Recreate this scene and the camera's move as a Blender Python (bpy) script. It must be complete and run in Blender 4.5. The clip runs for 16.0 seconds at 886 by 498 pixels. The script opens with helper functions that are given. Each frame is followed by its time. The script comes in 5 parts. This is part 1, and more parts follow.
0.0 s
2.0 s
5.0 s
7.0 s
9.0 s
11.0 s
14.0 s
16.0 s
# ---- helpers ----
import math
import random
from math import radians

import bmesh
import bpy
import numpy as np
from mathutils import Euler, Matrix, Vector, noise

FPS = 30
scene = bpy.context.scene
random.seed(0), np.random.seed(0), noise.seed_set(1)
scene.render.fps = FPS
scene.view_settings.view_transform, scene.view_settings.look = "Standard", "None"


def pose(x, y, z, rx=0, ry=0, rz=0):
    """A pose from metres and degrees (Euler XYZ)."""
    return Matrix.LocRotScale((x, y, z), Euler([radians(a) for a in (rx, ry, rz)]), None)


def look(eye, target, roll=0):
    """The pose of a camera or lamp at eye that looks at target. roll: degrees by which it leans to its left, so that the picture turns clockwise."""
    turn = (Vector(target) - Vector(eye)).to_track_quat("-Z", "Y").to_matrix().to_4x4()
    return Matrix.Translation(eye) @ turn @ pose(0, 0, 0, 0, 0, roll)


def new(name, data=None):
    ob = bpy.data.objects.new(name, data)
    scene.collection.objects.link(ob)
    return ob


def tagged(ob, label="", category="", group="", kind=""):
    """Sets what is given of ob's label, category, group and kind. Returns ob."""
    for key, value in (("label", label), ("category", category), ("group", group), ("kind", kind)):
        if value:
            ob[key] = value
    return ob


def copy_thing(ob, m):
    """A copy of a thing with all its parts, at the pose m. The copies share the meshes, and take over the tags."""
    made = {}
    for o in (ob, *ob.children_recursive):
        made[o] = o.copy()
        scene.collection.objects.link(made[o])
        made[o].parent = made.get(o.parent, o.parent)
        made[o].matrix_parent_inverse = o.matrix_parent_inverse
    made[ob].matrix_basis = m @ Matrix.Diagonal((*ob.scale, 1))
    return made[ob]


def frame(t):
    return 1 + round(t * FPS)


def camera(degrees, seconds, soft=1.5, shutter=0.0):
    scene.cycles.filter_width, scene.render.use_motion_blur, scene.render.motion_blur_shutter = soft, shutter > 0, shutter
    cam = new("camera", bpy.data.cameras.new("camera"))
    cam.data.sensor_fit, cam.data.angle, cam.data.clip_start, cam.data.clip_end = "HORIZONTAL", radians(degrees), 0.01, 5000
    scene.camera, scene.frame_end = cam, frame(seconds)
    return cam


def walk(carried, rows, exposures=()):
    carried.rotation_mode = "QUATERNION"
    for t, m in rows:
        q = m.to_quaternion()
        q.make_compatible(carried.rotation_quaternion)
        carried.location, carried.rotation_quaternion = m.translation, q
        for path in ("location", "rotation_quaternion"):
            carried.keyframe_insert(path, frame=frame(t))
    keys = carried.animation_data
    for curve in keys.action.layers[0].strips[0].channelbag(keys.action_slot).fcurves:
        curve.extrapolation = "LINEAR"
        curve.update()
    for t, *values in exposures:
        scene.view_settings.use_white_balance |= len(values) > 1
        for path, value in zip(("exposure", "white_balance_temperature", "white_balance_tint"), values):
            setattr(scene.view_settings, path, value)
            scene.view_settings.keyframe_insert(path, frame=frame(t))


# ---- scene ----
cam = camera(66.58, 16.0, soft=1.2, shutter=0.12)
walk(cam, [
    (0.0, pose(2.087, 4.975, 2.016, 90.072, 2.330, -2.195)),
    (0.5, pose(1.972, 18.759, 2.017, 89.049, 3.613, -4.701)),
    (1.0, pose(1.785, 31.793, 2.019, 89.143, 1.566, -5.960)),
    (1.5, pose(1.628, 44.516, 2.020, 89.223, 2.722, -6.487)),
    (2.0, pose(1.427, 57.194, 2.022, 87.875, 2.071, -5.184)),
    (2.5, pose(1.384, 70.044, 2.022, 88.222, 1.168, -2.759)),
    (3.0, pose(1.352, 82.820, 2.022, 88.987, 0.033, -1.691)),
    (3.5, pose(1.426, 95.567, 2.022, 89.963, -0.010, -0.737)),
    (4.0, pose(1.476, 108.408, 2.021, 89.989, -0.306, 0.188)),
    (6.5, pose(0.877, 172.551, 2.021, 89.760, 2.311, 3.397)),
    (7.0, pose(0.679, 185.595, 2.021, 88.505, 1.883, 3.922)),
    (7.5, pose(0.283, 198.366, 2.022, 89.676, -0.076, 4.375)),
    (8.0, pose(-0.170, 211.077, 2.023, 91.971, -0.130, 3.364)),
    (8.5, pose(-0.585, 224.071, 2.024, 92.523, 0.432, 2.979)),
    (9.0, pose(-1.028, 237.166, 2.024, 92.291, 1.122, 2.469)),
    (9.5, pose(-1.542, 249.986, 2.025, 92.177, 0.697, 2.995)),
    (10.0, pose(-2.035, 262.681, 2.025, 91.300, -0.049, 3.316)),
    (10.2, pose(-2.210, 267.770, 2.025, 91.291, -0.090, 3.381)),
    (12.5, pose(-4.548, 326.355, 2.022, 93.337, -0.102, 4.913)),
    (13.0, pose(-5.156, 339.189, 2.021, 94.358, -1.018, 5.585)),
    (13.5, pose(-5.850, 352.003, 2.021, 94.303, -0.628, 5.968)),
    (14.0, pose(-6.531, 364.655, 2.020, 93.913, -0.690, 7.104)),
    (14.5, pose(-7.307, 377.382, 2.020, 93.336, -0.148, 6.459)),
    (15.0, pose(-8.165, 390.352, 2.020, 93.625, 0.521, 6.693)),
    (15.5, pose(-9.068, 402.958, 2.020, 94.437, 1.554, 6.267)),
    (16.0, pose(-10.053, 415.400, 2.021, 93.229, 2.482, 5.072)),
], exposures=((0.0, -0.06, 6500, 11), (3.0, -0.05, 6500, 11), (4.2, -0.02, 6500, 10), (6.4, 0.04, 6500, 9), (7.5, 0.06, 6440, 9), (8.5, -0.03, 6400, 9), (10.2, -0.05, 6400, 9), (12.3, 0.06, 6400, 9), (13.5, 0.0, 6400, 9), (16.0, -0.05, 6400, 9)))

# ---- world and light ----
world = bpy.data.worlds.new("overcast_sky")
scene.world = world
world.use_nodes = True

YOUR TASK
Look above for lines with the word "given" and copy them all.

OUTPUT FOR THIS TASK
Recreate this scene and the camera's move as a Blender Python (bpy) script. It must be complete and run in Blender 4.5. The clip runs for 16.0 seconds at 886 by 498 pixels. The script opens with helper functions that are given. Each frame is followed by its time. The script comes in 5 parts. This is part 1, and more parts follow.
    """Sets what is given of ob's label, category, group and kind. Returns ob."""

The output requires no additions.